EmbraceVR was an immersive art piece making use of emerging VR / AR tech (including the Teslasuit, ZED projection camera, Oculus Rift and more) to teach players the importance of connecting with your fellow humans using the power of hugs!

Fellow programmer Zachary Wilken and I started out with only a basic concept for what the game should be about, and told to make something that used all the tech we were given. The premise was simple: depressed NPCs are walking around visibly decaying from loneliness as they murmer tales of woe, requiring the player to walk up and hug them (after asking for permission first). They reciplicate the kindness by hugging back, making them cheerful and regenerating the decay. The world itself is slowly falling apart as well, but begins to visibly brighten and become jubilant as more people are saved from solitude. It's up to you to save the world with hugs!










Most of the gameplay was fully prototyped in a day and the rest fleshed out over the first week. The design was simple: walk up to someone, literally ask them for a hug (with actual voice recognition using a microphone, there's one built into the Vive), when they responded positively hug them till they hug back, and then repeat x many times till the world is saved. All with placeholder art assets simulating what would be the models and teslasuit-wearing hugger. Integrating into VR was also a cinch, as I'd worked with SteamVR before and already familiar with using the Vive in Unity projects.

Upgrading from placeholder boxes to people was done with the help of fellow animation interns Wasan Hayajneh and Lumi Sume.

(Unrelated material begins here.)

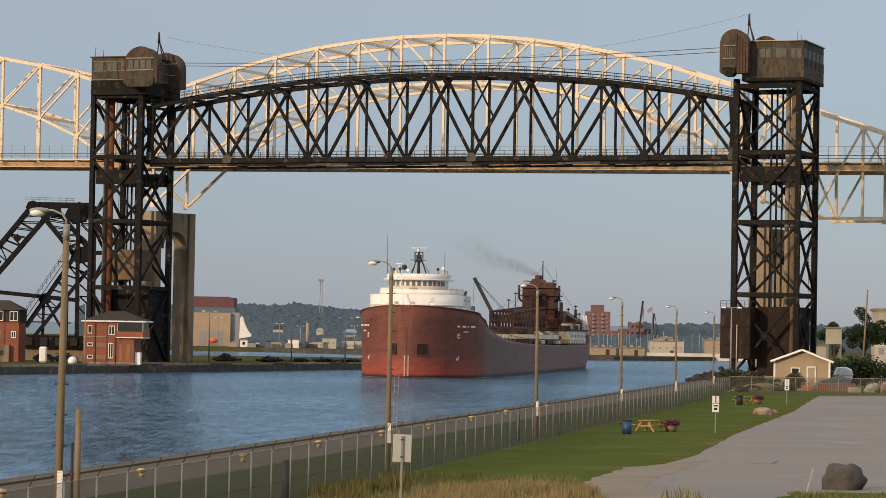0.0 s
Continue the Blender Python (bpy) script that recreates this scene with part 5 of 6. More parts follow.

We were sponsored by RenderPeople.com and allowed to use a select few of their standing person models, but lacked any of the specific hugging / turning / idle sequences we envisioned, and having fluid / realistic movements is absolutely critical for immersion in any VR experience. Enter Wasan and Lumi, who were recruited practically overnight and quickly made us everything we needed and more, with very efficient minor edits when needed for specific models (One was a child, men / women needed different idle poses, etc). Me and Zach went through a crash course in rigging animations to set them up in-game, after which we sat in a holding pattern for the critical equipment to arrive.


The Teslasuit arrived a few weeks later, and true to its name it was a suit made for shocking. It's initial default power level was enough to completely numb my arm and leave lasting red marks where the sensors touched, and after some testing about 5% of the default starting voltage was a 'comfortable' shock. Combined with some tinkering using the suit's vibration function we ended with a vaguely hug-like sensation as long as the suit was in direct contact with the user's skin, meaning players would have to remove their shirts before putting it on for the full effect.

Syncing suit movements in the game was much less forward, as the mocap sensors on the suit were glitchy if they worked at all. Arms would flail indiscriminately when you stood still, movements would randomly be mirrored in the opposite direction, and standing still trying to calibrate with a standard t-pose felt looked like a random-yoga-pose generator on the screen. The suits SDK was made available to our team and we manually debugged / placeholder-fixed as much as we could, but there were plenty of hardware issues that required working with / patching from the Europe-based creators. Most of the issues were solved literally on the last day when they pushed a firmware update based directly on our feedback.













Near the end of production, the other pieces of equipment slowly started to arrive. ZED cameras were clipped on the front of the Vives, allowing us to record the real world while the player was looking through the headset and superimpose our VR characters where they should be on the Vive's screen. Projectors allowed us to display images on the real-life walls instead of in-game virtually-superposition walls to make the game noticable for onlookers. Wireless support for the Vive arrived that 'would' have helped expand the limited space we were allowed to walk around, but the ZED camera still needed its own power cables from on top of the Vive so the difference was minimal.

After some fiddling on-site, the display was working and patrons were lining up to test it out. Most players didn't take off their shirts for the full hugging effect of the teslasuit, but appreciated the interactive sections and for many it was their first experience with virtual reality. Spectators could glimpse at what the players were seeing through our developer console, but were more keen on watching the players jump around on stage exclaiming when they felt the characters hugging back or watch someone they ignored dissolve, and the entire display itself was constantly changing from grayscale to colorful due to the projectors as players progressed through the game. The players enjoyed it, the show managers enjoyed the novelty of it, our head manager Skye was pleased with it, and despite the bumps in development it was a cute concise VR experience.